The eastern hoki stock remains very strong, and the latest stock assessment shows that it has never been below the target range.
The number of young fish surviving to adulthood and entering a fishery, known as recruitment, is a critical factor in managing a fishery and setting sustainable catch limits.
“Our research programme has found that both the eastern and western hoki stocks are within target levels and the western stock is recovering well after a period of low recruitment” said Ministry of Fisheries Chief Executive Wayne McNee.
The Ministry of Fisheries and the fishing industry developed a rebuilding strategy to help the western hoki stock’s recovery. Catch limits were progressively reduced from 250,000 tonnes in 2001 to 90,000 tonnes in 2007 to ensure that fishing was sustainable. Alongside these catch reductions the Ministry of Fisheries and the fishing industry have undertaken a comprehensive scientific monitoring programme with up to three separate research surveys completed every year.

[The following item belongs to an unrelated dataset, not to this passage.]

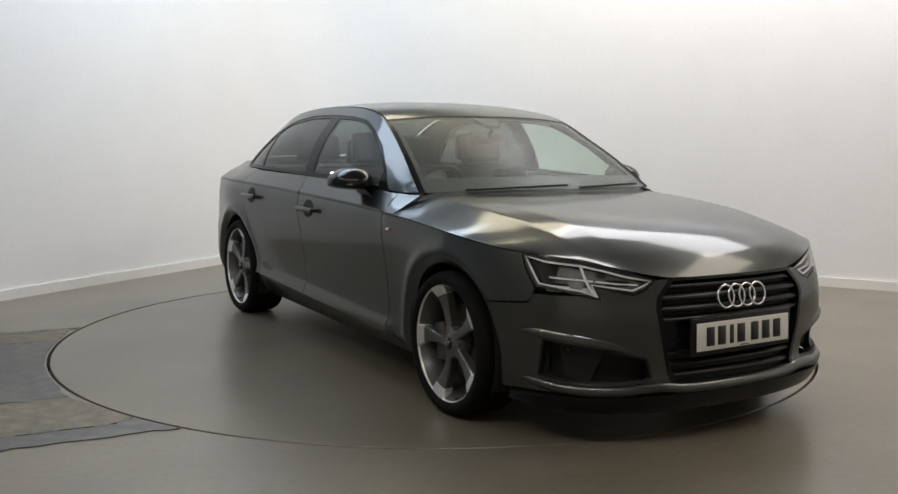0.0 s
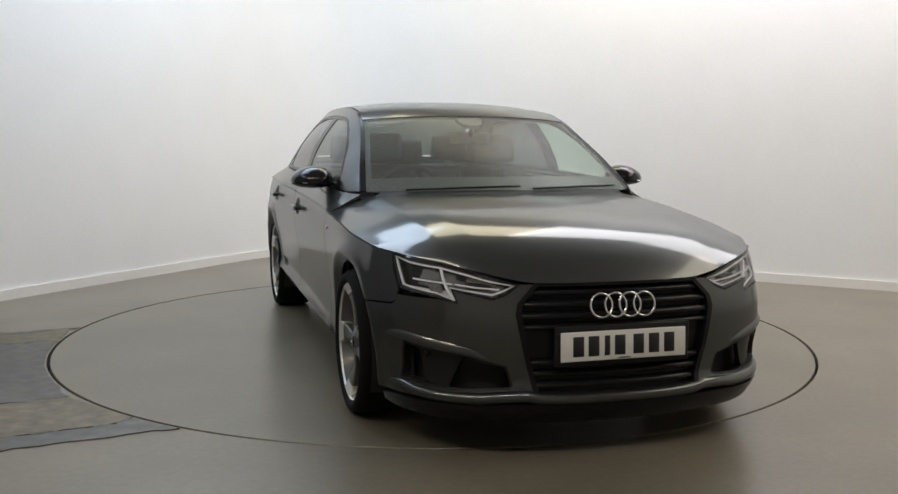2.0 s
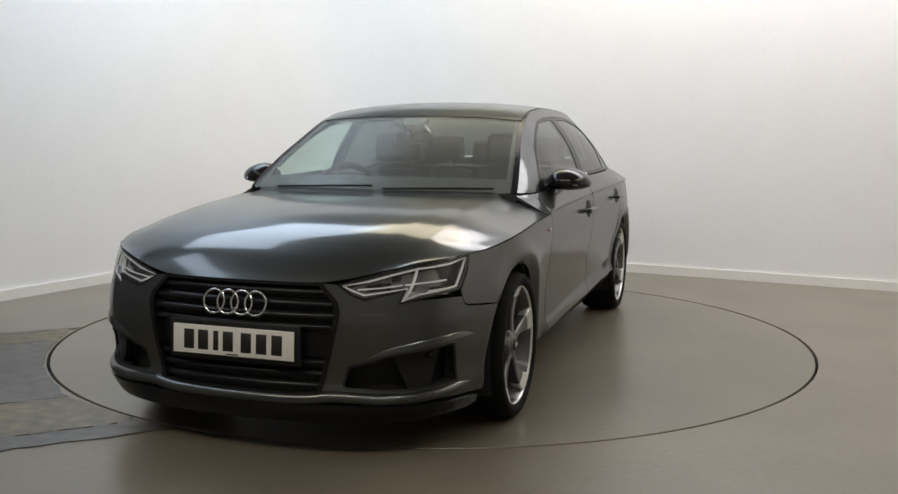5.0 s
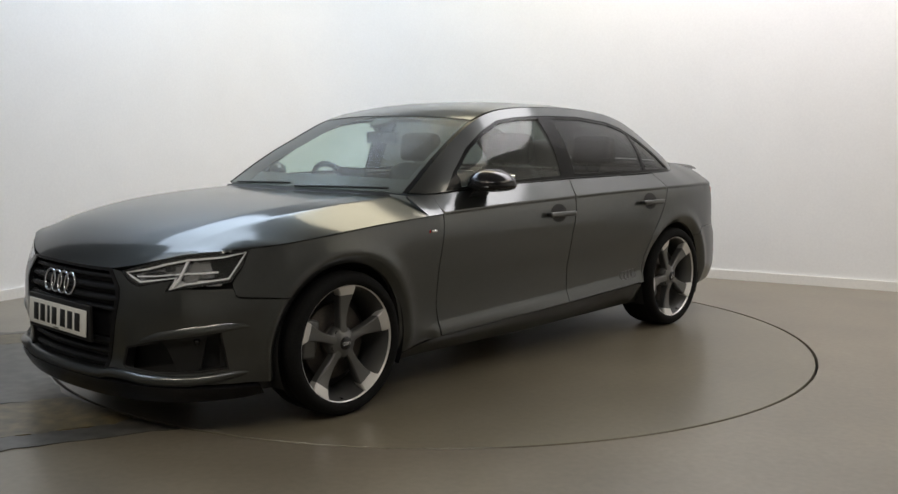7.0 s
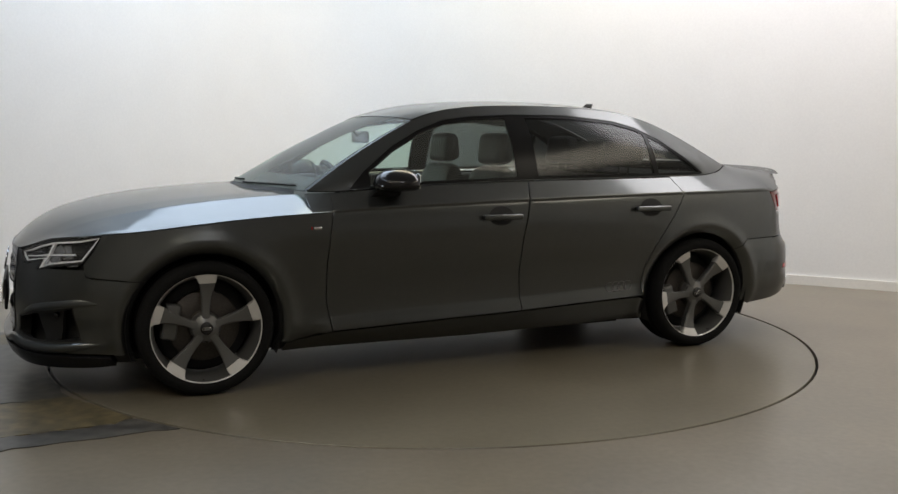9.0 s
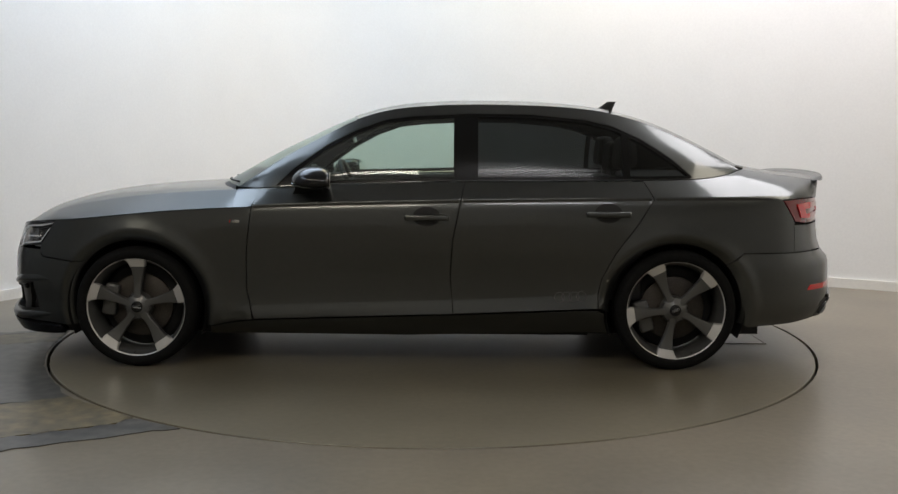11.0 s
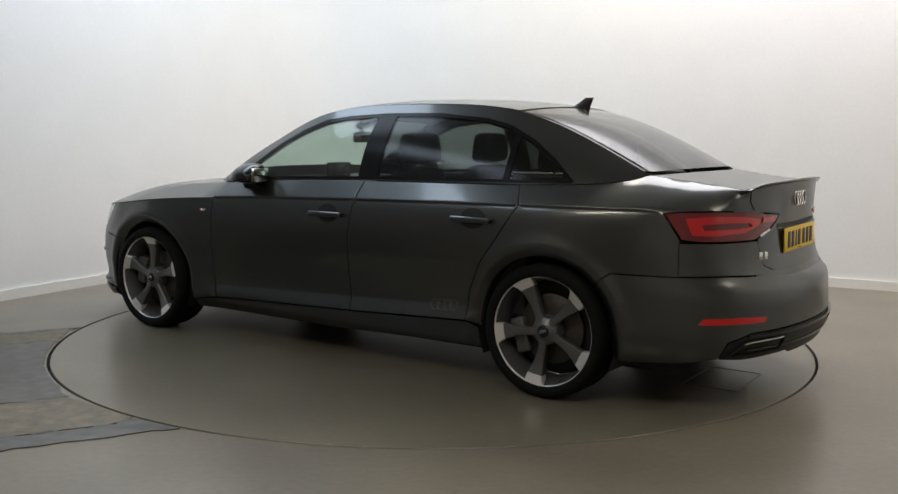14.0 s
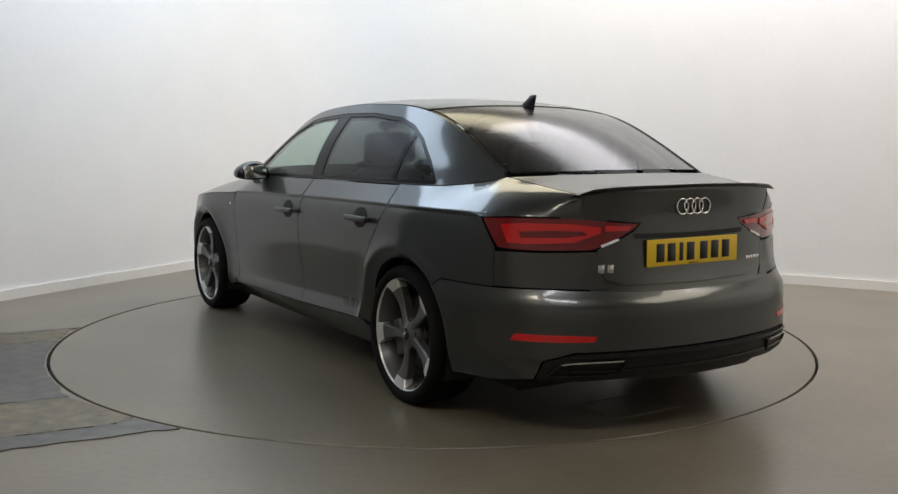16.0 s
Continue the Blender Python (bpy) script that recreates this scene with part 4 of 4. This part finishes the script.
def upright(run, z0, z1, thick, name, mat, label=""):
    """A wall along a run, with thickness away from the room."""
    d = np.gradient(run, axis=0)
    nrm = np.stack([-d[:, 1], d[:, 0]], 1) / np.linalg.norm(d, axis=1)[:, None]
    bm = bmesh.new()
    rings = []
    for q, n in zip(run, nrm):
        o = q + n * thick
        rings.append([bm.verts.new((*q, z0)), bm.verts.new((*q, z1)), bm.verts.new((*o, z1)), bm.verts.new((*o, z0))])
    for a, b in zip(rings, rings[1:]):
        for k in range(4):
            bm.faces.new((a[k], b[k], b[(k + 1) % 4], a[(k + 1) % 4]))
    bm.faces.new(rings[0]), bm.faces.new(rings[-1][::-1])
    bmesh.ops.recalc_face_normals(bm, faces=bm.faces[:])
    for e in bm.edges:
        if e.calc_face_angle(0) > 0.6:
            e.smooth = False
    ob = part(name, bm, mat, None)
    return tagged(ob, label, "wall", kind="structure")


BACK = [(-3.65, 0.2), (-3.18, 1.03), (-2.66, 1.965), (-2.0, 3.11), (-1.62, 3.68), (-1.05, 4.02), (-0.35, 3.83), (0.6, 3.31), (1.87, 2.64), (2.66, 2.22), (3.46, 1.79), (4.4, 1.28)]
run = wall_run(BACK)
upright(run, 0, 3.35, 0.12, "wall_back", WALL_WHITE, "curved white painted studio wall")
# out of view: darker band added to hold down reflections on the bonnet
upright(run * 1.02, 3.35, CEILING, 0.12, "wall_upper", CEIL_WHITE, "unseen grey band above the white wall, dims reflections")
upright(run - np.gradient(run, axis=0)[:, ::-1] * np.array([-1, 1]) / np.linalg.norm(np.gradient(run, axis=0), axis=1)[:, None] * 0.016, 0, 0.078, 0.014, "baseboard", SKIRTING, "white painted skirting board")
# side and south walls are added out of view to shape the light
upright(np.array([(-4.6, -8.6), (-4.6, -5), (-4.6, 0.2), (-3.65, 0.2)]), 0, CEILING, 0.12, "wall_west", WEST_WALL, "unseen side wall, tone set for the light it returns")
upright(np.array([(4.4, 1.28), (6.2, 1.28), (6.2, -4), (6.2, -8.6)]), 0, CEILING, 0.12, "wall_east", EAST_WALL, "unseen side wall, tone set for the light it returns")
upright(np.array([(6.3, -8.6), (0, -8.6), (-4.4, -8.6)]), 0, CEILING, 0.12, "wall_south", SOUTH_WALL, "unseen south wall, tone set for the light it returns")
tagged(part("ceiling", box(11.2, 14.2, 0.1, 0.9, -1.9, CEILING + 0.05), CEIL_WHITE, smooth=False), "plain grey ceiling", "ceiling", kind="structure")
R_DISC = 2.232


def ring_sheet(r0, r1, z, seg=160):
    bm = bmesh.new()
    a = [bm.verts.new((r0 * math.cos(2 * math.pi * k / seg), r0 * math.sin(2 * math.pi * k / seg), z)) for k in range(seg)]
    b = [bm.verts.new((r1 * math.cos(2 * math.pi * k / seg), r1 * math.sin(2 * math.pi * k / seg), z)) for k in range(seg)]
    for k in range(seg):
        bm.faces.new((a[k], b[k], b[(k + 1) % seg], a[(k + 1) % seg]))
    return bm


def floor_sheet():
    """The floor with a round hole for the turntable."""
    seg, h = 160, 10.0
    bm = bmesh.new()
    a, b = [], []
    for k in range(seg):
        c, s = math.cos(2 * math.pi * k / seg), math.sin(2 * math.pi * k / seg)
        f = h / max(abs(c), abs(s))
        a.append((R_DISC * c, R_DISC * s))
        b.append((f * c, f * s))
    top_a, top_b = [bm.verts.new((*p, 0)) for p in a], [bm.verts.new((*p, 0)) for p in b]
    low_a = [bm.verts.new((*p, -0.06)) for p in a]
    for k in range(seg):
        j = (k + 1) % seg
        bm.faces.new((top_a[k], top_b[k], top_b[j], top_a[j]))
        bm.faces.new((top_a[j], low_a[j], low_a[k], top_a[k]))
    bmesh.ops.recalc_face_normals(bm, faces=bm.faces[:])
    return bm


tagged(part("floor", floor_sheet(), FLOOR_MAT, smooth=False), "worn grey-brown painted concrete floor", "floor", kind="structure")
tagged(part("turntable_pit", ring_sheet(0.0, R_DISC + 0.02, -0.06), GAP, smooth=False), "dark gap round the turntable", "floor", kind="structure")
turntable = new("turntable")
tagged(turntable, "round turntable painted grey-brown like the floor, set flush", "turntable")
part("disc", lathe([(0.0001, 0.0), (R_DISC - 0.018, 0.0), (R_DISC - 0.0155, -0.003), (R_DISC - 0.0155, -0.05), (0.0001, -0.05)], 160, "z"), DISC_MAT, turntable, smooth=False)


def patch(name, outline, mat, z, label):
    rnd = random.Random(len(outline) * 7 + int(abs(outline[0][1]) * 100))
    rough_line = [(x + rnd.uniform(-0.014, 0.014), y + rnd.uniform(-0.014, 0.014)) for x, y in dense(outline, 0.05)]
    bm = bmesh.new()
    top = [bm.verts.new((*clip_disc(p), z)) for p in rough_line]
    bm.faces.new(top)
    r = bmesh.ops.extrude_face_region(bm, geom=bm.faces[:])
    bmesh.ops.translate(bm, verts=[v for v in r["geom"] if isinstance(v, bmesh.types.BMVert)], vec=(0, 0, -z - 0.002))
    bmesh.ops.recalc_face_normals(bm, faces=bm.faces[:])
    return tagged(part(name, bm, mat, smooth=False), label, "floor", kind="structure")


def clip_disc(q, keep=R_DISC + 0.01):
    r = math.hypot(*q)
    return q if r > keep else (q[0] * keep / r, q[1] * keep / r)
patch("floor_patch_1", [clip_disc(q) for q in ((-4.2, -0.62), (-2.633, -0.132), (-2.287, 0.046), (-2.24, -0.10), (-2.20, -0.32), (-2.75, -0.46), (-4.2, -0.95))], PATCH_OCHRE, 0.004, "worn ochre stripe on the floor")
patch("floor_patch_2", [clip_disc(q) for q in ((-4.2, -0.60), (-2.60, -0.07), (-2.24, 0.12), (-2.25, 0.06), (-2.633, -0.15), (-4.2, -0.70))], PATCH_BLUE, 0.005, "worn blue-grey line on the floor")
patch("floor_patch_3", [clip_disc(q) for q in ((-4.2, -0.95), (-2.75, -0.46), (-2.20, -0.32), (-2.05, -0.90), (-1.85, -1.26), (-1.70, -1.50), (-2.0, -1.66), (-4.2, -2.5))], PATCH_BLUE, 0.004, "worn blue-grey paint on the floor")
patch("floor_patch_4", [clip_disc(q) for q in ((-4.2, -2.5), (-2.0, -1.66), (-1.70, -1.50), (-1.55, -1.62), (-1.30, -1.83), (-1.357, -1.92), (-1.9, -2.2), (-4.2, -3.1))], PATCH_OCHRE, 0.004, "worn ochre paint on the floor")
patch("floor_patch_5", [clip_disc(q) for q in ((-4.2, -3.1), (-1.9, -2.2), (-1.357, -1.92), (-1.30, -1.83), (-1.06, -1.971), (-1.678, -2.27), (-4.2, -3.35))], PATCH_BLUE, 0.004, "worn blue-grey line on the floor")
hatch = part("floor_hatch", box(0.25, 0.40, 0.006, -1.84, 0.06, -0.001, 0.002, 1), DISC_MAT, turntable, "steel hatch plate flush in the turntable", smooth=False)
for sx, sy, x, y in ((0.27, 0.014, -1.84, 0.267), (0.27, 0.014, -1.84, -0.147), (0.014, 0.40, -1.708, 0.06), (0.014, 0.40, -1.972, 0.06)):
    part("hatch_frame", box(sx, sy, 0.006, x, y, 0.001, 0.002, 1), FLOOR_MAT, hatch, smooth=False)

# ---- ceiling lamps ----
for lx, ly, sx, sy, watts, colour, turn in LAMPS:
    fitting = part("ceiling_light", box(sx + 0.06, sy + 0.06, 0.09, 0, 0, 0, 0.01), SKIRTING, None)
    fitting.matrix_basis = pose(lx, ly, CEILING - 0.045, 0, 0, turn)
    tagged(fitting, "long ceiling light fitting with a glowing diffuser", "ceiling light", "ceiling lights")
    part("diffuser", box(sx, sy, 0.02, 0, 0, -0.05, 0.005), LIGHT_PANEL[colour], fitting)


def motions():
    rows = [(0, -60.17), (0.5, -61.26), (1, -63.94), (1.5, -68.3), (2, -74.0), (2.5, -79.85), (3, -85.85), (3.5, -91.8), (4, -97.75), (4.5, -103.73), (5.3, -113.2), (6.2, -123.8), (7, -133.3), (7.5, -139.2),
            (8, -145.2), (8.5, -151.15), (9, -157.07), (9.8, -166.7), (10.7, -177.4), (11.5, -186.9), (12, -192.6), (12.5, -198.2), (13, -203.9), (13.5, -209.65), (14, -215.5), (14.5, -221.4), (15, -227.3), (15.5, -233.2), (16, -239.1)]
    walk(car, [(t, pose(0, 0, 0, 0, 0, a) @ Matrix.Translation((0.1363, 0.0522, 0.0))) for t, a in rows])
    walk(turntable, [(t, pose(0, 0, 0, 0, 0, a)) for t, a in rows])


motions()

“The latest research is very promising, it shows that the rebuilding strategy is working and the western hoki stock is recovering well” said Mr McNee
“Things are looking good for the hoki fishery, both the eastern and western stocks are now within target levels and we will work to make sure they stay that way” Mr McNee said.
“We will continue to monitor our hoki fisheries closely with two separate research surveys planned for the coming year.”
It is not known what caused the low levels of recruitment in the western hoki stock but it is believed to be caused by higher than average water temperatures impacting the survival of hoki larvae.
The hoki fishery was certified as sustainable by the Marine Stewardship Council in 2001 and re-certified in 2007 on condition that a rebuilding strategy for the western stock was in place and operating effectively.